Я приготовился к вынужденной посадке – отключил зажигание и подачу топлива. Перед самой посадкой я выпустил закрылки, а потом резко убрал, чтобы скользить по земле, как планер. После идеальной посадки меня схватили советские солдаты. Я притворился раненым, схватившись за спину, когда они приблизились, но я при этом успел уничтожить часы с приборной панели. На этот счет у нас был приказ даже в случае вынужденной посадки. Один человек взобрался на крыло и попытался меня вытащить, но я закричал, как от боли. Это была хитрость, так как я не пострадал. Человек отпустил меня и слез на землю.

Затем через несколько минут другой закричал: «Камрад! Камрад!» Я слегка ошалел от такого приветствия. Я ожидал, что меня застрелят или забьют насмерть. Вероятно, я сумел их обмануть, притворившись раненым.

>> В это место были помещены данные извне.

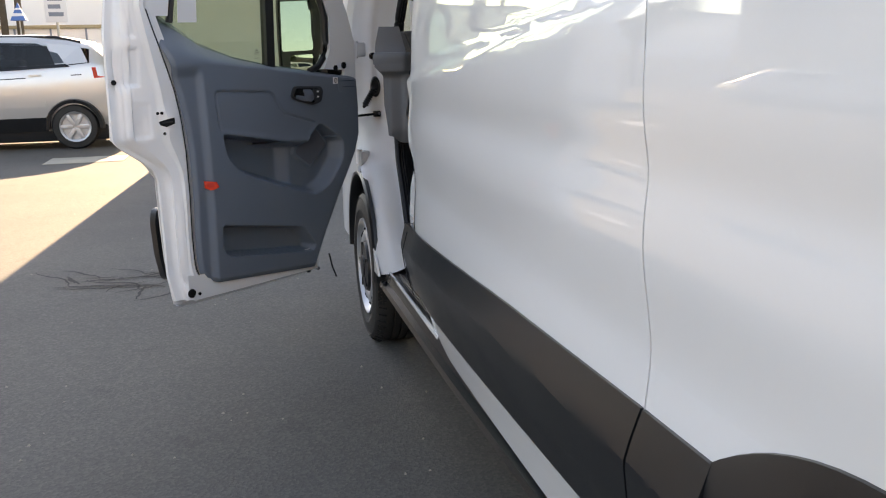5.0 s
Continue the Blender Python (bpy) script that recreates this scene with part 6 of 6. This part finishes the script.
part("wall", bm, SHADED_STUCCO, depot)
bm = bmesh.new()
block(bm, (-14.1, -0.12, 11.0), (14.1, 9, 11.35), 0.03, DM)
part("roof", bm, BROWN_WALL, depot)
for i in range(5):
    for j in range(2):
        bm = bmesh.new()
        x, z = -0.6 + 0.72 * i, 9.1 + 0.8 * j
        for x0, x1, z0, z1 in ((0, 0.62, 0, 0.07), (0, 0.62, 0.60, 0.67), (0, 0.07, 0, 0.67), (0.55, 0.62, 0, 0.67)):
            block(bm, (x + x0, -0.08, z + z0), (x + x1, 0.02, z + z1), 0, DM)
        win_ = part("window", bm, CONCRETE, depot, "pale window frame")
        bm = bmesh.new()
        block(bm, (x + 0.07, -0.03, z + 0.07), (x + 0.55, 0.03, z + 0.60), 0, DM)
        part("pane", bm, WINDOW_DARK, win_)
for x in (-1.9, -4.6, 3.4, 6.0):
    bm = bmesh.new()
    block(bm, (x, -0.16, 0), (x + 0.16, 0.02, 10.7), 0.01, DM)
    part("downpipe", bm, CONCRETE, depot, "pale downpipe")


def dish(x, r, tilt, turn):
    """A satellite dish: thin bowl on a mast, with its arm and horn."""
    at = DM @ Vector((x, 1.2, 11.3))
    top = tagged(empty("satellite_dish", at), "grey satellite dish on the depot roof", "dish", group="dishes on the roof")
    b = bmesh.new()
    tube(b, [at, at + Vector((0, 0, 0.9 * r + 0.25))], 0.05, 8)
    part("mast", b, GALV, top)
    m = Matrix.Translation(at + Vector((0, 0, 1.1 * r + 0.35))) @ Euler((radians(tilt), 0, radians(turn))).to_matrix().to_4x4()
    b = bmesh.new()
    lathe(b, [(0.0, 0.0), (0.35 * r, 0.03 * r), (0.7 * r, 0.12 * r), (r, 0.26 * r), (r, 0.29 * r), (0.7 * r, 0.15 * r), (0.35 * r, 0.06 * r), (0.0, 0.03 * r)], m, 28)
    part("bowl", b, GREY_WALL, top)
    b = bmesh.new()
    for a in (0.5, 2.6, 4.7):
        tube(b, [m @ Vector((0.95 * r * math.cos(a), 0.95 * r * math.sin(a), 0.26 * r)), m @ Vector((0, 0, 0.8 * r))], 0.02, 5)
    part("arm", b, GALV, top)


for x, r, tilt, turn in ((1.6, 0.62, 62, 205), (-0.1, 0.3, 75, 120), (-1.5, 0.42, 50, 230), (-3.4, 0.5, 80, 150), (-4.7, 0.5, 80, 150), (-6.3, 0.45, 60, 170)):
    dish(x, r, tilt, turn)
facade("office_block", (-60, -20, 0), (40, 14, 4.2), 255, TAN_WALL, "tan low office row across the lot", 14, 1, CONCRETE, (0.7, 0.45))
facade("service_building", (-22.7, 16.1, 0), (22, 10, 8.5), 44, CONCRETE, "grey service building across the lane with dark bays", 6, 1, GREY_WALL, (0.6, 0.5))
facade("showroom", (-52, 26, 0), (38, 16, 6), 275, WHITE_WALL, "white showroom across the lot", 10, 1, GREY_WALL, (0.8, 0.5))


def utility_pole(at, h, arms=2):
    top = tagged(empty("utility_pole", at), "wooden utility pole with cross arms", "pole", group="utility poles")
    b = bmesh.new()
    bmesh.ops.create_cone(b, cap_ends=True, segments=12, radius1=0.16, radius2=0.11, depth=h, matrix=pose(at[0], at[1], h / 2))
    part("mast", b, BARK, top)
    for k in range(arms):
        b = bmesh.new()
        block(b, (-1.1, -0.06, -0.06), (1.1, 0.06, 0.06), 0.01, pose(at[0], at[1], h - 0.6 - 0.9 * k, 0, 0, 70))
        part("cross_arm", b, BARK, top)
    return top


for x, y, h in ((-14.5, 34.5, 11), (-14.3, 39.5, 11), (-11.2, 40, 11), (-10.3, 41, 10), (-10.0, 42.5, 9), (-24, 12, 12), (-26, -8, 12)):
    utility_pole((x, y, 0), h)
bm = bmesh.new()
for dz in (0, -0.9):
    for off in (-0.9, 0.9):
        tube(bm, [(-26 + off * 0.3, -8 + off, 11.4 + dz), (-25, 2 + off, 10.9 + dz), (-24 + off * 0.3, 12 + off, 11.4 + dz), (-19, 23 + off, 10.4 + dz), (-14.5, 34.5 + off, 10.4 + dz)], 0.012, 4)
tagged(part("power_line", bm, SEAL), "power lines between the poles", "cable", kind="stuff")


def tree(at, h, r, seed, palm=False):
    rnd = random.Random(seed)
    top = tagged(empty("palm_tree" if palm else "tree", at), "palm with a bare trunk across the road" if palm else "broad green tree across the road", "tree", group="trees across the road")
    b = bmesh.new()
    tube(b, [(at[0], at[1], 0), (at[0] + 0.1, at[1], h * 0.5), (at[0] + 0.05, at[1] + 0.1, h * (0.96 if palm else 0.6))], 0.16 if palm else 0.2, 8)
    ends = []
    if not palm:
        for _ in range(9):
            a, e = rnd.uniform(0, 6.28), rnd.uniform(0.3, 1)
            tip = Vector((at[0] + r * e * math.cos(a), at[1] + r * e * math.sin(a), h * rnd.uniform(0.6, 0.98)))
            tube(b, [(at[0] + 0.05, at[1], h * 0.5), (Vector((at[0], at[1], h * 0.62)) + tip) / 2, tip], 0.06, 5)
            ends.append(tip)
    part("trunk", b, BARK, top)
    verts, faces = [], []
    if palm:
        for j in range(34):
            a, droop = rnd.uniform(0, 6.28), rnd.uniform(-0.5, 1.0)
            for q in range(14):
                t = (q + 1) / 14
                c = Vector((at[0] + math.cos(a) * r * t, at[1] + math.sin(a) * r * t, h + r * (0.5 * t - (0.7 + 0.6 * droop) * t * t)))
                for sgn in (-1, 1):
                    d = Vector((-math.sin(a) * sgn, math.cos(a) * sgn, -0.5)) * 0.45 * r * (1 - 0.6 * t) * 0.6
                    f, k = Vector((math.cos(a), math.sin(a), 0)) * 0.06, len(verts)
                    verts += [tuple(c), tuple(c + f), tuple(c + d + f * 3)]
                    faces.append((k, k + 1, k + 2))
    else:
        for _ in range(5200):
            c = rnd.choice(ends) + Vector((rnd.gauss(0, r * 0.24), rnd.gauss(0, r * 0.24), rnd.gauss(0, r * 0.2)))
            d, u = Vector((rnd.gauss(0, 1), rnd.gauss(0, 1), rnd.gauss(0, 1))).normalized(), Vector((rnd.gauss(0, 1), rnd.gauss(0, 1), rnd.gauss(0, 1))).normalized()
            s, k = rnd.uniform(0.08, 0.17), len(verts)
            verts += [tuple(c), tuple(c + d * s + u * s * 0.5), tuple(c + d * 2 * s), tuple(c + d * s - u * s * 0.5)]
            faces.append((k, k + 1, k + 2, k + 3))
    me = bpy.data.meshes.new("crown")
    me.from_pydata(verts, [], faces)
    me.materials.append(LEAF)
    f = new("crown", me)
    f.parent = top
    f.matrix_parent_inverse = top.matrix_world.inverted()
    return top


for k, (x, y, h, r, p) in enumerate(((-30, -22, 7, 3.0, False), (-36, -12, 6, 2.6, False), (-40, -2, 7, 3.2, False), (-14, -36, 6.5, 2.8, False), (-6, -40, 7.0, 3.0, False), (-34, -30, 13, 1.9, True), (-22, -40, 14, 1.9, True),
                                     (-20, 42, 7, 3.2, False), (-45, 8, 12, 1.9, True))):
    tree((x, y, 0), h, r, 30 + k, p)

# ---- sign board and pennant across the road ----
board = tagged(empty("sign_board", (-8.4, 42, 0)), "white sign board on a post with worn grey lettering", "sign")
bm = bmesh.new()
disc(bm, 0.06, 3.2, pose(-8.4, 42, 1.6), 12)
part("post", bm, GALV, board)
bm = bmesh.new()
block(bm, (-8.85, 41.9, 2.9), (-7.95, 41.96, 4.5), 0.01)
face_ = part("panel", bm, WHITE_TEXT, board)
for k in range(4):
    bm = bmesh.new()
    block(bm, (-8.7, 41.885, 3.15 + 0.32 * k), (-8.1 - 0.1 * (k % 2), 41.899, 3.32 + 0.32 * k))
    part("bar", bm, GREY_WALL, board)
PENNANT_BLUE = material("pennant_blue", (0.06, 0.16, 0.42), 0.6, vary=0.1, scale=8)
pennant = tagged(empty("pennant", (-9.7, 41, 0)), "blue and white three-cornered pennant on a pole", "pennant")
bm = bmesh.new()
disc(bm, 0.03, 3.1, pose(-9.7, 41, 1.55), 8)
part("pole", bm, GALV, pennant)
for z0, z1, w0, w1, mt in ((2.95, 3.12, 0.42, 0.32, PENNANT_BLUE), (3.12, 3.24, 0.32, 0.25, WHITE_TEXT), (3.24, 3.38, 0.25, 0.17, PENNANT_BLUE), (3.38, 3.46, 0.17, 0.12, WHITE_TEXT), (3.46, 3.68, 0.12, 0.01, PENNANT_BLUE)):
    bm = bmesh.new()
    bmesh.ops.create_cone(bm, cap_ends=True, segments=4, radius1=w0, radius2=w1, depth=z1 - z0, matrix=pose(-9.7, 41, (z0 + z1) / 2, 0, 0, 45))
    part("stripe", bm, mt, pennant)

# ---- small marks on the lot ----
OIL = material("dried_stain", (0.014, 0.013, 0.012), 0.7, vary=0.3, scale=30)
rnd = random.Random(8)
verts, faces = [], []
for k in range(20):
    x, y, a = -2.25 + rnd.uniform(-0.36, 0.36), 5.72 + rnd.uniform(-0.32, 0.36), rnd.uniform(-0.5, 0.5) + (1.57 if rnd.random() < 0.25 else 0)
    n, w = rnd.randint(5, 11), rnd.uniform(0.004, 0.015)
    for i in range(n):
        j = len(verts)
        ww = w * math.sin(math.pi * (i + 0.5) / n) + 0.002
        dx, dy = math.cos(a) * 0.05, math.sin(a) * 0.05
        verts += [(x - dy * ww * 20, y + dx * ww * 20, 0.0035), (x + dy * ww * 20, y - dx * ww * 20, 0.0035), (x + dx + dy * ww * 20, y + dy - dx * ww * 20, 0.0035), (x + dx - dy * ww * 20, y + dy + dx * ww * 20, 0.0035)]
        faces.append((j, j + 1, j + 2, j + 3))
        x, y, a = x + dx, y + dy, a + rnd.uniform(-0.5, 0.5)
me = bpy.data.meshes.new("stain")
me.from_pydata(verts, [], faces)
me.materials.append(OIL)
tagged(new("stain", me), "dark dried streaks on the asphalt", "stain", kind="stuff")
bm = bmesh.new()
rows = [[bm.verts.new((-4.17 + 0.30 * i / 5 + 0.03 * noise.noise((i, j, 0)), 7.9 + 0.55 * j / 5, 0.006 + 0.012 * abs(noise.noise((i * 0.7, j * 0.7, 5))))) for i in range(6)] for j in range(6)]
for p, q in zip(rows, rows[1:]):
    for i in range(5):
        bm.faces.new((p[i], p[i + 1], q[i + 1], q[i]))
tagged(part("paper_scrap", bm, WHITE_TEXT), "crumpled white paper scrap on the asphalt", "paper")
bm = bmesh.new()
block(bm, (-3.9, 12.6, 0.0), (-2.9, 13.3, 0.006), 0.002)
tagged(part("drain_cover", bm, CONCRETE), "flat grey cover plate set in the asphalt", "cover")
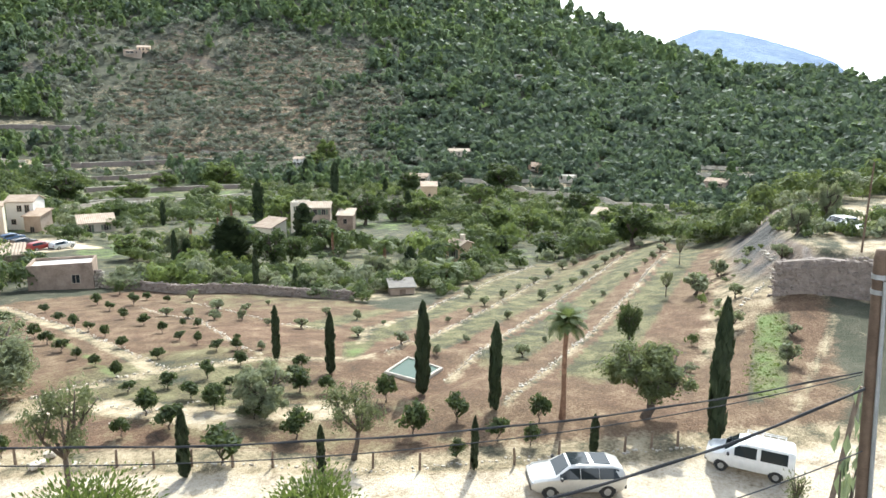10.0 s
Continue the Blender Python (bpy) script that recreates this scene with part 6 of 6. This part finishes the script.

Они положили меня на землю – очень аккуратно, следует признать. Затем они взяли брезент, положили меня на него и понесли. Затем меня подняли на грузовик, и мы поехали. Они совершенно мне доверяли и принесли в штаб, где уложили на большой стол, доктор меня осмотрел, но также мне поверил. Он пытался заговорить со мной, однако он знал лишь несколько немецких слов, а я не говорил по-русски. Я дергался, когда он ощупывал мою спину, словно испытывал страшную боль. Доктор что-то записал и повесил мне на шею бирку. Я решил, что сумел обмануть его.

Затем русские принесли мне немного еды – яблоки, другие фрукты и немного хлеба. Я не притронулся к еде. От своего отца, который был доктором, я знал, что люди с внутренними повреждениями не могут есть. Я продолжал игру в загадки. Через два часа солдаты пришли и снова положили меня на брезент и донесли до открытого грузовика с носилками. Это была немецкая машина с нарисованной красной звездой. Все это время я размышлял, как же мне вывернуться. Я знал, что чем дольше я буду тянуть, тем дальше на восток меня увезут, и шансы на спасение тают с каждой минутой.

Мне повезло, что они думали, будто я повредил спину, – это часто случается при вынужденных посадках. В деревню меня принесли человек десять, но теперь со мной остались только часовой и шофер, которые не обращали на меня внимания. Тут словно бог шепнул мне: «Вот твой шанс. Давай». Грузовик катил по разбитой грунтовой дороге, подскакивая и трясясь. Я подумал, что если я не выпрыгну из машины, то действительно сломаю себе спину. Солдат, сидевший рядом со мной, беспокоился, когда мое тело подлетало в воздух и падало обратно. Я притворился, что вообще прощаюсь с жизнью, и он даже отложил винтовку. Затем минут через десять часовой занервничал, так как «штуки» атаковали цель неподалеку. Я был уверен, что они обратят внимание на наш грузовик. Я не собирался погибать таким образом. Я думал об Уши, моей семье и друзьях. Я намеревался сбежать во что бы то ни стало.

Затем божьим попущением мы поехали через поле подсолнухов высотой около трех метров – настоящий лес. Я подумал о вещах, которые у меня отобрали. Я был совершенно уверен, что часовой забрал мои часы, медали, пистолет, карту и все остальное, включая фотографию Уши. Я решил забрать их после того, как ударю часового, но потом решил, что дорога каждая секунда. И я сделал свой ход. Когда часовой отвернулся, я ударил его по голове – он не носил шлема. Часовой упал и стукнулся о ветровое стекло, я решил, что он потерял сознание. Шофер поступил так, как если бы часовой был застрелен. Он решил, что «штуки» атаковали нас сзади. Мне повезло, что у него не было оружия.

Грузовик резко остановился. Часовой полетел вперед, и я тоже упал на спину, но тут же выпрыгнул из машины. Не думаю, что я когда-либо в жизни бегал так быстро. Я оказался в дебрях подсолнухов, среди которых старался укрыться во время побега. Солнце стояло на востоке, и я прикинул, что сейчас около девяти утра. Я бежал по полю около десяти минут, а потом очутился в лесу недалеко от маленькой деревни.